Records with scene code:
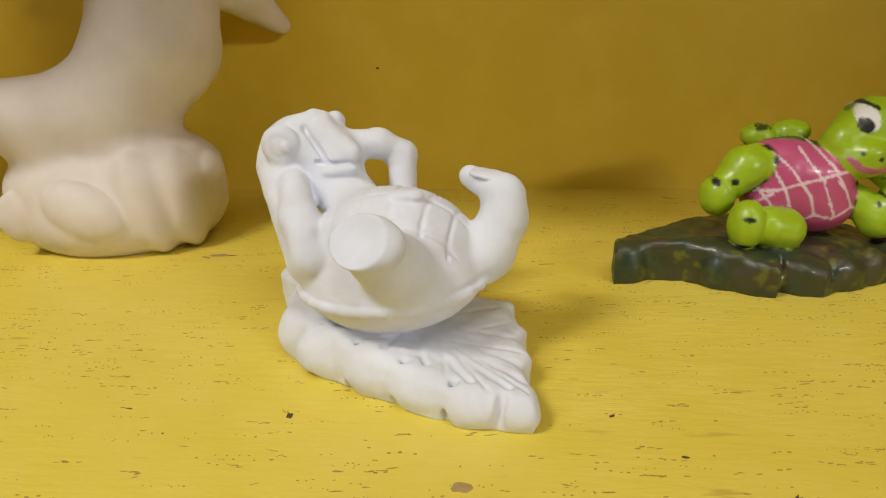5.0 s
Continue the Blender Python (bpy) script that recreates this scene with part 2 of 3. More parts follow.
class Clay:
    def __init__(self, lo, hi, h, colour=(0.8, 0.8, 0.8)):
        self.lo, self.h = np.array(lo, np.float32), h
        n = [int((b - a) / h) + 2 for a, b in zip(lo, hi)]
        self.axes = [(self.lo[k] + h * np.arange(n[k])).astype(np.float32) for k in range(3)]
        self.d = np.full(n, 50.0, np.float32)
        self.c = np.empty((*n, 3), np.float32)
        self.c[:] = colour

    def _cut(self, lo, hi):
        sl = []
        for k in range(3):
            a = max(0, int((lo[k] - self.lo[k]) / self.h))
            b = min(len(self.axes[k]), int((hi[k] - self.lo[k]) / self.h) + 2)
            sl.append(slice(a, max(a + 1, b)))
        X, Y, Z = (self.axes[k][sl[k]].reshape([-1 if j == k else 1 for j in range(3)]) for k in range(3))
        return tuple(sl), X, Y, Z

    def put(self, lo, hi, form, k=3.0, colour=None, seam=None, cut=False):
        """Blends a form in (or carves it out). k: width of the blend; seam: paint laid in the joint."""
        m = min(k, 4) + 1.5 * self.h + 1
        sl, X, Y, Z = self._cut([v - m for v in lo], [v + m for v in hi])
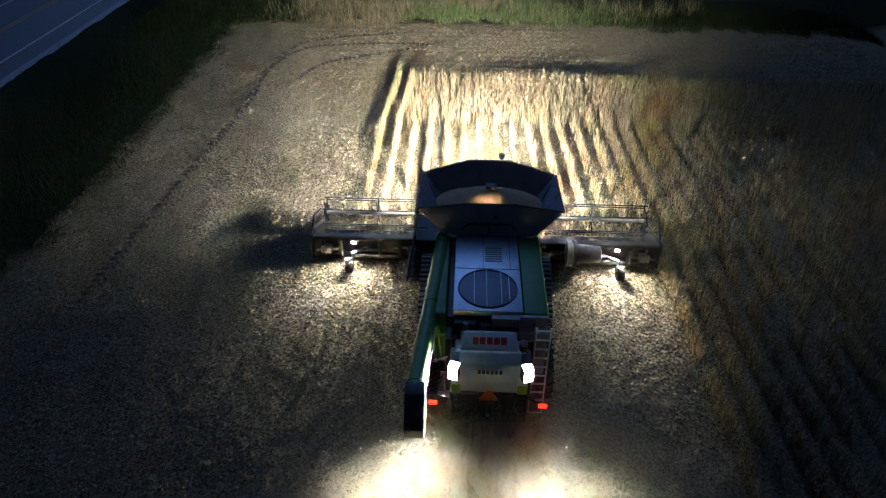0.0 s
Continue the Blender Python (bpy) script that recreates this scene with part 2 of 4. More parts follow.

REQUIRED TASK:
Show every line from the listing above in which the string "recreates" appears.

WRITTEN RESPONSE:
Continue the Blender Python (bpy) script that recreates this scene with part 2 of 3. More parts follow.
Continue the Blender Python (bpy) script that recreates this scene with part 2 of 4. More parts follow.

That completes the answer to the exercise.